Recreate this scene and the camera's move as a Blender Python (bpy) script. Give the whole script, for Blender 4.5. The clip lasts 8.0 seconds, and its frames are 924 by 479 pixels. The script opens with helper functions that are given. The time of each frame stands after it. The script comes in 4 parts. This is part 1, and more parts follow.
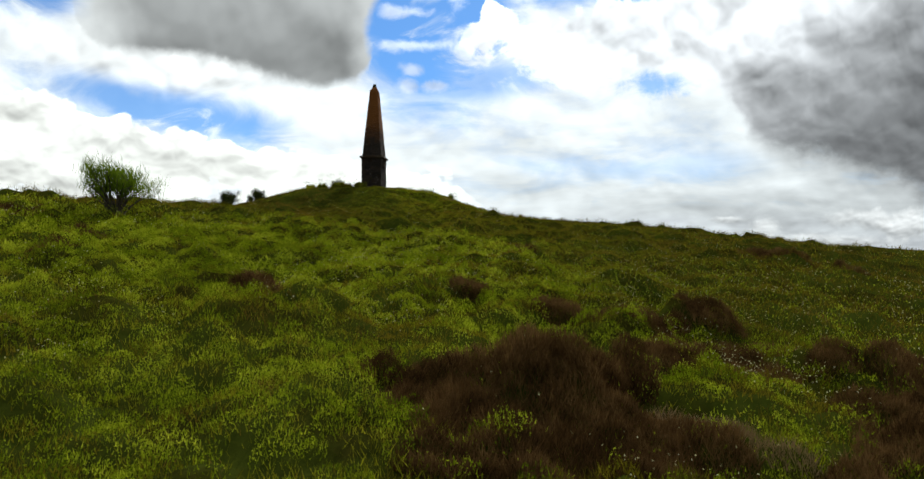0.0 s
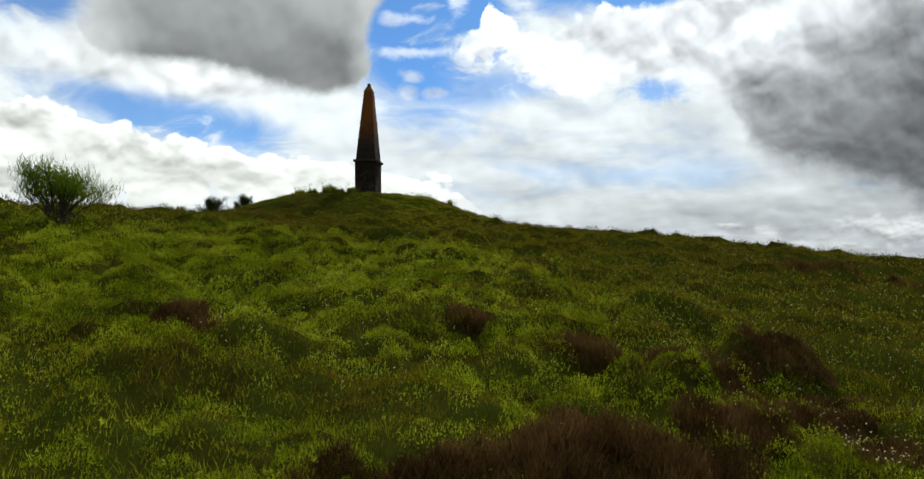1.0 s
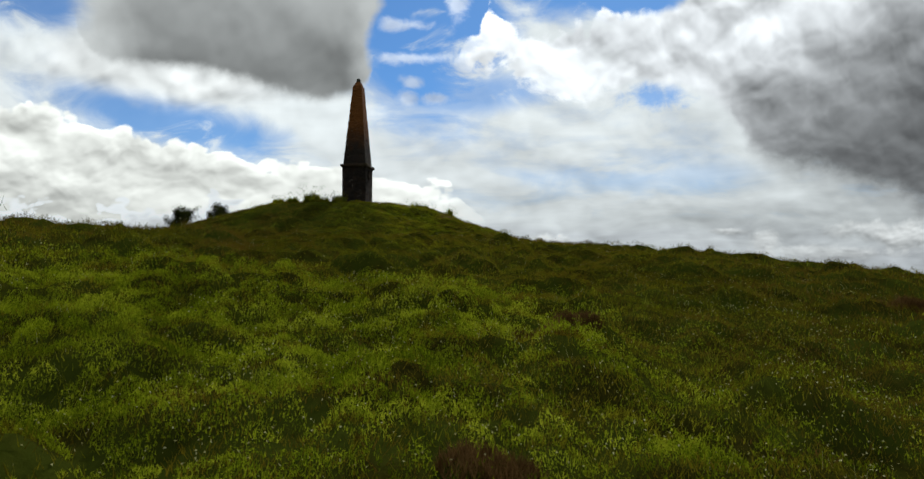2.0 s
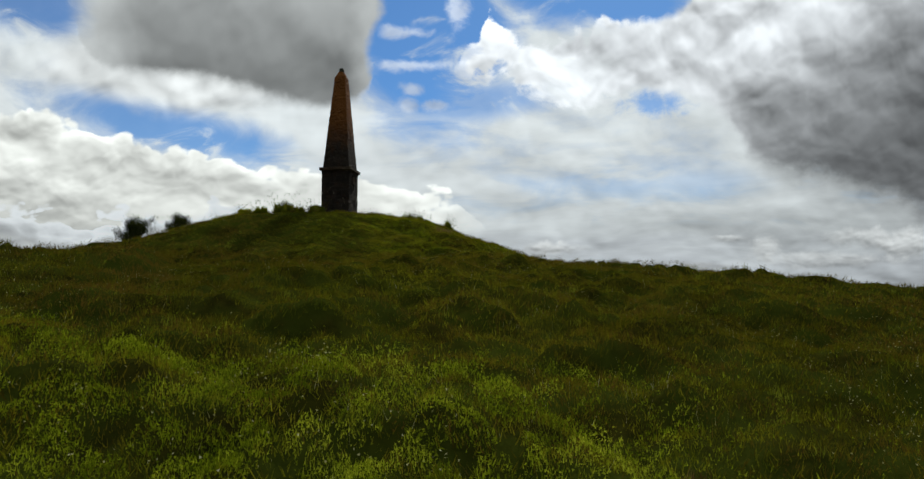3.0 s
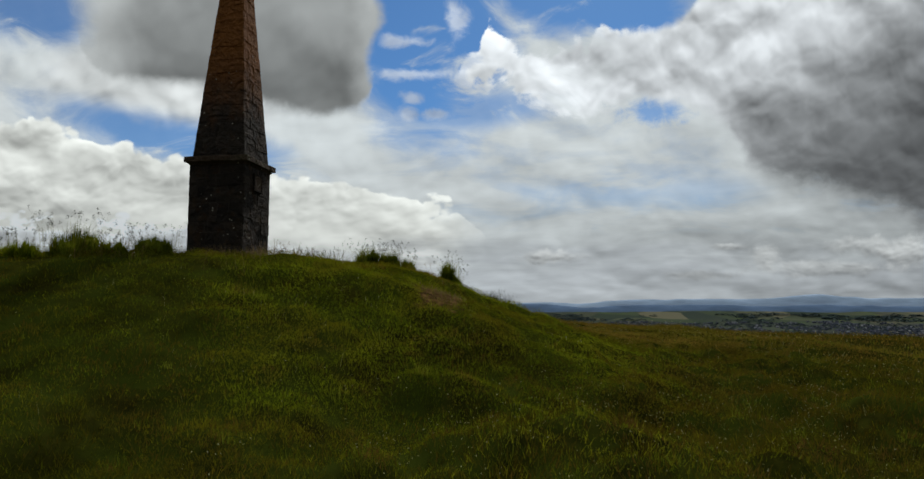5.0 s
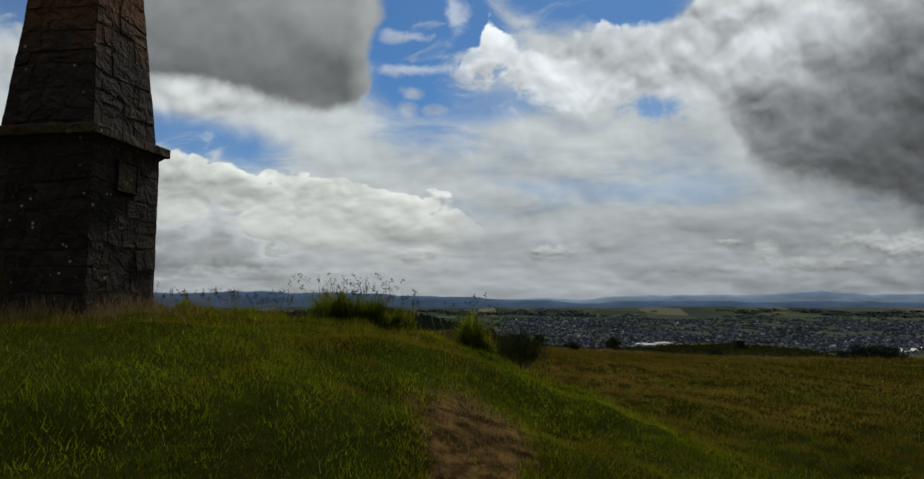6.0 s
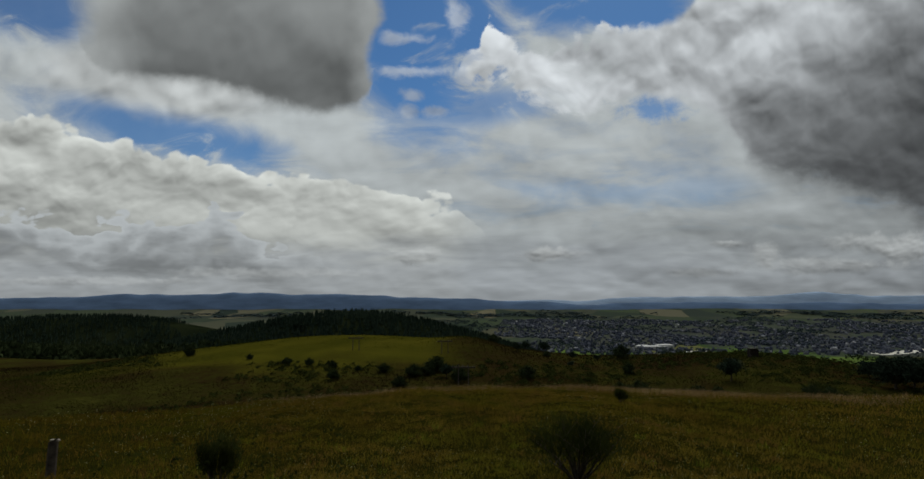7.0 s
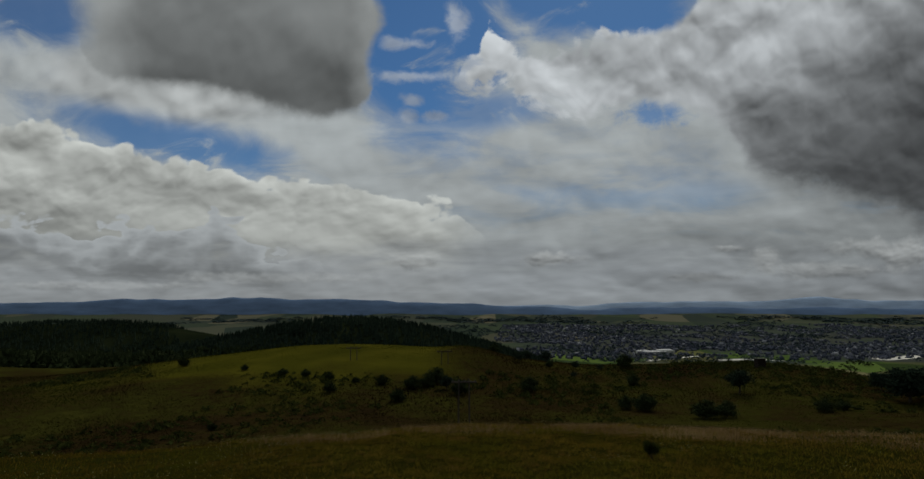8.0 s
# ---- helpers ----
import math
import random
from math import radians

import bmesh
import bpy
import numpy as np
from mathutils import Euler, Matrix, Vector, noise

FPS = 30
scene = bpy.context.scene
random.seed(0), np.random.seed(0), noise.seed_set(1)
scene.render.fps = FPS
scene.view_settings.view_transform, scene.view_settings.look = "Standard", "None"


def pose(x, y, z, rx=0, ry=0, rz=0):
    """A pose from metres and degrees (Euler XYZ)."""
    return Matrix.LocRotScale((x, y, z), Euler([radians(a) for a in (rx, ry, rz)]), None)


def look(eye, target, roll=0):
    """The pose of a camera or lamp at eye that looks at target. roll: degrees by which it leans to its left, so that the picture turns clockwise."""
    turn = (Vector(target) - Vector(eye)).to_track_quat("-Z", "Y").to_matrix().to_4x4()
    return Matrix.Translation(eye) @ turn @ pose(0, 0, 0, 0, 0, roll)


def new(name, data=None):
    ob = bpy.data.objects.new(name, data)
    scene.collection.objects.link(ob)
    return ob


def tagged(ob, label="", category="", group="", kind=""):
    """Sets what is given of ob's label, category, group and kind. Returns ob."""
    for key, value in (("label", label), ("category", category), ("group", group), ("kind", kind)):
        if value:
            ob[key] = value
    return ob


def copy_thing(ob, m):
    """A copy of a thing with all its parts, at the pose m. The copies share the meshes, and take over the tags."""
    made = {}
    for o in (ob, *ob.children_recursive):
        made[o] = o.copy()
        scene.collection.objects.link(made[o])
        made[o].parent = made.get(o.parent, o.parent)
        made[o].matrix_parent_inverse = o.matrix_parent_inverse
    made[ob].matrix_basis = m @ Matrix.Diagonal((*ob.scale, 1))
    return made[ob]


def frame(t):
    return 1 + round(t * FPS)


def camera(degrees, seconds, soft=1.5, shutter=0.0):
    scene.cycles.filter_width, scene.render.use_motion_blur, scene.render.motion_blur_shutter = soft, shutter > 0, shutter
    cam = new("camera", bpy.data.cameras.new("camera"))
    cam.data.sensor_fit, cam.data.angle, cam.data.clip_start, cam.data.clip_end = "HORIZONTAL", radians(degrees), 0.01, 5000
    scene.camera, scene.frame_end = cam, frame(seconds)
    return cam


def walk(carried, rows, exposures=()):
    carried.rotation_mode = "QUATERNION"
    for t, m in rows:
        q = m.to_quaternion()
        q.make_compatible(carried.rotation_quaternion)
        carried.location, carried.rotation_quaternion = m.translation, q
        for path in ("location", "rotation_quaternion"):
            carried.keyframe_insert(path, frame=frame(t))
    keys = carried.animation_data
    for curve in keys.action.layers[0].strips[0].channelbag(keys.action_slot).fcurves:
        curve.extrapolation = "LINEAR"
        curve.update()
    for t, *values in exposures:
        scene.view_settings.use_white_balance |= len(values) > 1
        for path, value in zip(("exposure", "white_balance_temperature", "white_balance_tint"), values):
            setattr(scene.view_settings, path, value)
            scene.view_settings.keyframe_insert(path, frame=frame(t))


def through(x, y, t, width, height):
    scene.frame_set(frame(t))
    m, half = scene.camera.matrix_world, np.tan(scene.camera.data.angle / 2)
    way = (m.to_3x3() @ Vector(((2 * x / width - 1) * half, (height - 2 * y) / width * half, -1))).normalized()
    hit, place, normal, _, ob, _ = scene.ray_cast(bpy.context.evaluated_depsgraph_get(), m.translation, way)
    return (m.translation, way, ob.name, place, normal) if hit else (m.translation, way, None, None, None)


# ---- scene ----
# A stone obelisk on a grassy mound at the top of a moor, with a town in the plain beyond.
# x to the right of the flight, y ahead, z up; the obelisk's foot is the origin.
cam = camera(71.0, 8.0, soft=1.5)
# seconds, x, y, z, pitch above level
FLIGHT = [
    (0.0, 5.72, -41.80, -5.55, 3.26), (0.5, 5.72, -40.75, -5.45, 3.57), (1.0, 5.73, -39.25, -5.25, 3.83),
    (1.5, 5.69, -37.05, -4.92, 4.14), (2.0, 5.66, -34.75, -4.42, 4.29), (3.5, 5.62, -26.25, -2.99, 5.33),
    (4.0, 5.55, -22.20, -2.20, 5.64), (4.5, 5.50, -18.35, -1.64, 5.64), (5.8, 4.90, -9.30, -0.05, 5.38),
    (6.2, 4.71, -6.95, 0.36, 5.12), (6.5, 4.44, -5.25, 0.68, 5.02), (6.8, 4.36, -3.40, 1.02, 5.22),
    (7.0, 4.32, -2.20, 1.25, 5.38), (7.5, 4.26, 0.10, 1.80, 5.84), (8.0, 4.25, 0.85, 2.15, 5.80),
]
walk(cam, [(t, pose(x, y, z, 90 + p, 0, 0)) for t, x, y, z, p in FLIGHT],
     exposures=[(0.0, -0.03), (1.0, -0.22), (2.0, -0.42), (3.5, -0.62), (4.5, -0.74), (6.0, -0.98), (6.5, -1.12), (7.0, -1.28), (7.5, -1.47), (8.0, -1.57)])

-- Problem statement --
Spot every line that holds "None" and copy it.

-- Task output --
scene.view_settings.view_transform, scene.view_settings.look = "Standard", "None"
    return Matrix.LocRotScale((x, y, z), Euler([radians(a) for a in (rx, ry, rz)]), None)
def new(name, data=None):
    return (m.translation, way, ob.name, place, normal) if hit else (m.translation, way, None, None, None)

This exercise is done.